Amid lower sales to OEMs due to depressed economic and political outlook, shrunken pockets of consumers, and import restrictions, topline growth of 4.79 percent registered by PTL in 2023 came on the back of local and export replacement market sales which comprises retailers, wholesalers, and distributors. The company improved its export sales by 67.88 percent year-on-year in 2021 with the addition of new countries and new products in its export portfolio. PTL’s export market comprised of 14 countries in 2023. Export sales stood at 14.57 percent of the company’s sales mix in 2023. Growing share of export sales, Pak Rupee depreciation, and upward revision in prices resulted in a 36.27 percent year-on-year enhancement in gross profit in 2023 with GP margin climbing up to 14.5 percent. 35.53 percent higher distribution expense incurred by the company in 2023 was on account of increased marketing and branding expenditure to enhance its penetration in the local and export markets. Administrative expense inched up by 4.10 percent in 2023 due to higher payroll expense although the company streamlined its workforce to 2941 employees. 83.42 percent taller other expenses in 2023 was due to unwinding of directors’ loan although PTL considerably slashed its profit-related provisioning during the year.

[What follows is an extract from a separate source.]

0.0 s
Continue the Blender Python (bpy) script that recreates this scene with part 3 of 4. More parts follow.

Other income shrank by 91.27 percent in 2023 due to the high-base effect as the company recorded grant income on TERF as well as the impact of discounting of IFRS-9 on directors’ loans in 2023. Operating profit improved by 25.12 percent in 2023 with OP margin picking up to 7.9 percent. Finance costs surged by 61.35 percent in 2023 due to monetary tightening. During the year, the company implemented financial discipline across its value chain which greatly reduced working capital requirements. The gearing ratio stayed intact at 25 percent in 2023. Net profit tumbled by 5.39 percent to clock in at Rs.432.793 million with EPS of Rs.2.58 and NP margin of 2.02 percent.

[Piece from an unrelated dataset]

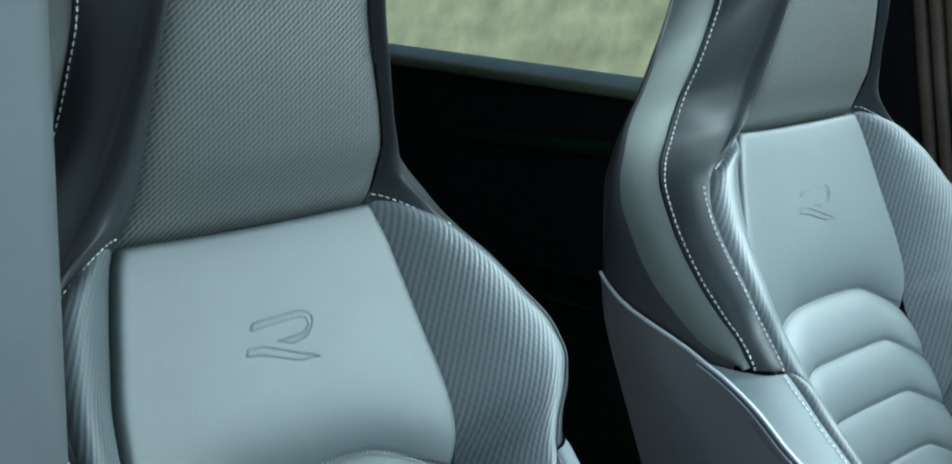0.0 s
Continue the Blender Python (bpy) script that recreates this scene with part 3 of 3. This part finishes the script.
M_GROUND = plastic("pale_paving", (0.2, 0.21, 0.17), 0.9, 60, 0.3, 0.25)
M_BANK = plastic("mottled_bank", (0.09, 0.108, 0.072), 0.95, 3, 0.05, 0.32, blotch=4.5)
quad_sheet("ground", -400, 400, -400, 400, 0, M_GROUND, "pale grey-green paving round the car", "structure")


def slab(name, size, centre, mat, label="", cat="", bevel=0.01, rot=None):
    ob = part(name, box_bm(size, (0, 0, 0), bevel), mat)
    ob.location = centre
    if rot:
        ob.rotation_euler = [radians(a) for a in rot]
    return tagged(ob, label, cat, "", "structure")


slab("wall_bank", (30, .4, 3.4), (-6, 6.2, 1.5), M_BANK, "pale mottled bank beyond the far window", "bank", .05, (-25, 0, 0))
# unseen door slab, placed to block light from the near front
slab("wall_door", (.06, 1.0, 1.3), (1.05, -.95, .95), M_BLACK, "dark inside of the open front door, unseen, holding back light", "door")
# out of view; added to cut low sky light from the near side
slab("sky_block", (9, .2, 1.5), (0, -2.0, .75), M_BLACK, "unseen dark slab behind the open door, added to block sky light", "wall")
slab("floor", (3.2, 1.5, .06), (-.3, .35, .2), M_CARPET, "black carpeted car floor", "floor")
# unseen roof, pale for bounce, with a gap added to let light in
slab("ceiling", (2.1, 1.4, .05), (-1.0, .35, 1.7), M_LINER, "pale grey headliner of the car", "ceiling")
slab("ceiling_near", (.6, .5, .05), (.35, -.1, 1.7), M_LINER, "pale grey headliner beside an added gap in the roof", "ceiling")
slab("ceiling_far", (.6, .3, .05), (.35, .9, 1.7), M_LINER, "pale grey headliner beside an added gap in the roof", "ceiling")
slab("wall_rear", (.1, 1.5, 1.5), (-1.95, .35, .95), M_BLACK, "black rear end of the cabin", "wall")
# out of view; its height is set to shade the lower backrests
slab("dashboard", (.5, 1.5, .9), (1.1, .35, .67), M_BLACK, "unseen dark dashboard block closing the footwell, raised to shade the lower seats", "dashboard", .05)
slab("wall_near_rear", (1.9, .07, 1.5), (-.98, -.46, .95), M_BLACK, "dark inside of the closed rear door", "wall")
slab("door_card", (3.0, .06, .98), (.1, 1.115, .597), M_DOOR, "black far door card", "door", .02, (0, 5.3, 0))
slab("belt_trim", (3.0, .05, .02), (.1, 1.09, 1.086), M_BELT, "pale trim along the far window sill", "trim", .008, (18, 5.3, 0))
slab("quarter_panel", (.6, .06, .7), (-1.6, 1.11, 1.45), M_DOOR, "black rear quarter panel", "panel")
slab("pillar_far", (.12, .06, .65), (-.33, 1.09, 1.42), M_DOOR, "black far door pillar", "pillar", .015, (0, 8, 0))
slab("roof_rail", (2.6, .08, .09), (-.1, 1.09, 1.68), M_DOOR, "black far roof rail", "trim", .02)
# faint green glow on the door, put in as a plain coloured slab
slab("glow_strip", (.42, .01, .022), (-.908, 1.076, 1.075), M_GREEN, "dark green strip standing for a faint glow along the far door", "trim", .004, (0, 2.5, 0))

slab("door_ledge", (1.3, .02, .012), (-.75, 1.078, .87), M_DOOR, "black ledge along the far door card", "trim", .004, (0, 4, 0))
slab("door_ledge", (1.3, .014, .008), (-.75, 1.078, .82), M_DOOR, "black crease along the far door card", "trim", .003, (0, 4, 0))

# ribbed brown panel on the far front door
M_RIBPANEL = plastic("brown_ribbed_trim", (0.16, 0.115, 0.085), 0.6, 300, 0.2, 0.2)
ribs = tagged(new("ribbed_panel"), "brown trim panel of narrow upright ribs on the far door", "panel", "", "structure")
ribs.location = (-.14, 1.05, 1.2)
part("backing", box_bm((.3, .02, .56), (-.05, .012, 0), .004), M_BLACK, ribs)
rib_mesh = None
for i in range(10):
    x = -.084 + i * .021
    if rib_mesh is None:
        rib = part("rib", box_bm((.016, .014, .56), (0, 0, 0), .005, 2), M_RIBPANEL, ribs)
        rib_mesh = rib.data
    else:
        rib = new("rib", rib_mesh)
        rib.parent = ribs
    rib.location = (x, 0, 0)
    rib.rotation_euler = (0, radians(-5), 0)

# ---- door opening with pillar, seal and red body ----
slab("pillar_trim", (.07, .12, .68), (.025, -.378, 1.365), M_TRIM, "grey moulded pillar trim", "pillar", .012, (-2.5, 0, 0))
slab("pillar_strip", (.05, .019, .66), (.03, -.3505, .7), M_STRIP, "pale grey strip below the pillar trim", "trim", .004)
slab("pillar_gap", (.03, .03, .7), (.02, -.372, .68), M_BLACK, "dark slot beside the door seal", "trim", .002)
slab("body_flange", (.06, .12, .75), (-.006, -.4085, .65), M_RED, "red painted body beside the door opening", "car body", .012, (0, 0, -30))
slab("lower_trim", (.08, .14, .56), (.012, -.409, .51), M_SILL, "blue-grey lower pillar trim", "trim", .02, (-6, 0, 0))
tagged(tube("door_seal", [(.055, -.366, .3), (.055, -.366, .6), (.055, -.366, .9), (.055, -.3655, 1.0), (.056, -.363, 1.035), (.058, -.363, 1.055), (.06, -.371, 1.075),
                          (.06, -.384, 1.095), (.06, -.4, 1.11)], .0075, M_SEAL), "soft grey rubber door seal", "seal", "", "structure")
tagged(tube("seal_lip", [(.058, -.3585, .3), (.058, -.3585, .9), (.058, -.357, 1.0), (.06, -.356, 1.03)], .0035, M_SEAL), "thin grey seal lip", "seal", "", "structure")


# ---- centre console ----
def centre_console():
    con = tagged(new("centre_console"), "dark plastic centre console with a satin cover and a small tray", "console")
    o = np.array((.155, .335, .648))
    con.location = o
    rise = radians(18)
    con.rotation_euler = (0, -rise, 0)
    turn = np.array(Matrix.Rotation(rise, 3, "Y"))

    def flat(c):
        return tuple(np.array(c) - o)

    def loc(c):
        return tuple(turn @ (np.array(c) - o))
    part("body", box_bm((1.0, .155, .3), flat((.66, .3365, .488)), .008), M_CONS, con)
    rear = part("rear_body", box_bm((.506, .165, .475), (0, 0, 0), .008), M_CONS, con)
    rear.location = loc((-.119, .3365, .4625))
    rear.rotation_euler = (0, rise, 0)
    foot = part("lower_body", box_bm((1.0, .16, .36), (0, 0, 0), .008), M_CONS, con)
    foot.location = loc((.6, .3365, .4))
    foot.rotation_euler = (0, rise, 0)
    part("side_band", box_bm((.96, .012, .035), flat((.64, .2565, .605)), .004), M_CONS, con)
    part("near_rim", box_bm((.96, .022, .012), flat((.64, .268, .643)), .004), M_CONS, con, "worn dark rim")
    part("far_rim", box_bm((.96, .02, .016), flat((.64, .402, .645)), .006), M_CONS, con)
    part("cover", box_bm((.76, .078, .01), flat((.58, .319, .648)), .003), M_CONSTOP, con, "satin grey sliding cover")
    part("divider", box_bm((.76, .012, .014), flat((.58, .366, .648)), .004), M_CONS, con)
    part("tray", box_bm((.76, .022, .006), flat((.58, .384, .642)), .001), M_BLACK, con)
    part("switch", box_bm((.045, .018, .012), flat((.222, .384, .648)), .004), M_CONSTOP, con, "small satin switch")
    # sloping face between armrest foot and console top
    bm = bmesh.new()
    a = [(.124, .2555, .7), (.155, .2555, .652), (.16, .4175, .652), (.09, .4175, .705)]
    b = [(p[0], p[1], p[2] - .3) for p in a]
    va = [bm.verts.new(loc(p)) for p in a]
    vb = [bm.verts.new(loc(p)) for p in b]
    bm.faces.new(va)
    bm.faces.new(vb[::-1])
    for i in range(4):
        j = (i + 1) % 4
        bm.faces.new((va[j], va[i], vb[i], vb[j]))
    bmesh.ops.bevel(bm, geom=bm.edges[:], offset=.004, segments=2, affect="EDGES")
    part("slope", bm, M_CONS, con)
    tube("edge_line", [loc(p) for p in ((.157, .262, .6515), (.159, .335, .6515), (.162, .41, .6515))], .0011, M_CONS, con)
    tube("edge_line", [flat(p) for p in ((.196, .285, .6535), (.196, .32, .6535), (.196, .357, .6535))], .0012, M_CONS, con)
    return con


centre_console()


def armrest():
    arm = tagged(new("armrest"), "grey leather centre armrest with two rows of white stitching", "armrest")
    arm.location = (-.05, .335, .7)
    o = np.array(arm.location)
    xs = np.concatenate([np.linspace(-.36, .0, 24), np.linspace(.006, .125, 30), .125 + .032 * np.sin(np.linspace(.06, np.pi / 2, 20))])
    f = np.clip((xs - .01) / .145, 0, 1)
    tip = np.clip((xs - .125) / .032, 0, 1)
    top = .754 - .049 * f ** 2.4
    low = .674 + .018 * f ** 3
    half = .076 - .026 * (1 - np.sqrt(np.maximum(1 - tip ** 2, 0)))
    an = np.linspace(0, 2 * np.pi, 72, endpoint=False)
    ring = []
    for x, h, zt, zb, k in zip(xs, half, top, low, tip):
        c, s = np.cos(an), np.sin(an)
        y = .358 + h * np.sign(c) * np.abs(c) ** .32
        z = (zt + zb) / 2 + (zt - zb) / 2 * (.12 + .88 * math.sqrt(max(1 - k * k, 0))) * np.sign(s) * np.abs(s) ** .42 + .005 * np.clip(s, 0, 1) * (1 - c * c)
        ring.append(np.stack([x + 0 * y, y, z], 1))
    ring = np.array(ring) - o
    n, m = ring.shape[:2]
    idx = np.arange(n * m).reshape(n, m)
    nx = np.roll(idx, -1, 1)
    q = np.stack([idx[:-1], nx[:-1], nx[1:], idx[1:]], -1).reshape(-1, 4)
    me = bpy.data.meshes.new("pad")
    me.from_pydata(ring.reshape(-1, 3).tolist(), [], q.tolist() + [idx[0].tolist(), idx[-1][::-1].tolist()])
    smooth_shade(me)
    link("pad", me, M_ARM, arm)
    # seam with a row of stitches on either side, following the near flank round the front
    for col, mat, kind in ((28, M_PIPING, 1), (30, M_DTHREAD, 0), (32, M_PIPING, 1)):
        p = ring[:, col].copy()
        p[:, 1] -= .0012
        if kind:
            stitches("stitching", p, (0, -1, .6), mat, arm, .003, .0018, .0006, .0004, "pale topstitching")
        else:
            tube("seam", p, .0016, mat, arm, "dark sewn seam", 6)
    part("foot", box_bm((.3, .13, .1), tuple(np.array((-.07, .35, .66)) - o), .015), M_CONS, arm)
    return arm


armrest()


def belt_buckle(top, axis, wide, label):
    ob = tagged(new("seat_belt_buckle"), label, "seat belt buckle", "seat belt buckles")
    z = Vector(axis).normalized()
    x = Vector(wide)
    x = (x - z * x.dot(z)).normalized()
    y = z.cross(x)
    ob.matrix_world = Matrix.Translation(top) @ Matrix((x, y, z)).transposed().to_4x4()
    part("housing", box_bm((.052, .025, .07), (0, 0, -.039), .006), M_HOUSING, ob)
    button = part("button", box_bm((.042, .019, .012), (0, .001, -.004), .003), M_BUCKLE, ob, "red press button")
    part("press_line", box_bm((.026, .009, .003), (0, 0, .0022), .0014), M_BUCKLE, button)
    part("slot", box_bm((.044, .003, .004), (0, -.0115, -.0045), .0008), M_CONSTOP, ob, "thin bright slot edge")
    part("stalk", box_bm((.028, .01, .16), (-.005, 0, -.15), .003), M_BLACK, ob)
    return ob


belt_buckle((.203, .222, .664), (.36, -.3, .88), (.94, 0, -.33), "red-buttoned seat belt buckle beside the near seat")
belt_buckle((.184, .52, .607), (.3, -.1, .93), (-.31, .95, 0), "red-buttoned seat belt buckle beside the far seat")


def rear_bench():
    ob = tagged(new("rear_bench"), "black rear bench seat in deep shade", "bench seat")
    ob.location = (-1.2, .35, .33)
    part("cushion", box_bm((.5, 1.3, .2), (0, 0, 0), .05), M_CARPET, ob)
    b = part("backrest", box_bm((.16, 1.3, .6), (-.33, 0, .32), .05), M_CARPET, ob)
    b.rotation_euler = (0, radians(-18), 0)
    return ob


rear_bench()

Recent Performance (9MFY24)
PTL posted 51 percent year-on-year growth in its topline in 9MFY24 on the back of improved performance across categories – OEM, export, and replacement markets. Operational efficiency and periodic price increases resulted in a 79.82 percent improvement in gross profit during 9MFY24 with GP margin rising from 12.59 percent in 9MFY23 to 14.98 percent in 9MFY24. 72.66 percent higher distribution expense was the effect of increased spending on brand equity. Administrative expenses inched up by 9.1 percent in line with inflation. 7.66 percent higher other expenses during 9MFY24 may be the result of an uptick in profit-related provisioning. It was offset by 27.93 percent higher other income recorded by PTL in 2023. Operating profit strengthened by 106.56 percent during 9MFY24 with OP margin clocking in at 8.83 percent versus 6.45 percent during the same period last year. Increased utilization of working capital lines coupled with monetary tightening pushed up finance costs by 37.68 percent during 9MFY24. Net profit picked up by 443.12 percent during 9MFY24 with EPS of Rs.3.27 versus EPS of Rs.0.60 recorded during 9MFY23. NP margin climbed up from 0.713 percent during 9MFY23 to 2.56 percent during 9MFY24.
Future Outlook
The relative stability of local currency, downtick in inflation, and downward revision of discount rate – all bode well for the automobile industry. However, the imposition of WHT on ex-factory price rather than engine capacity will be unfavorable for the OEM industry.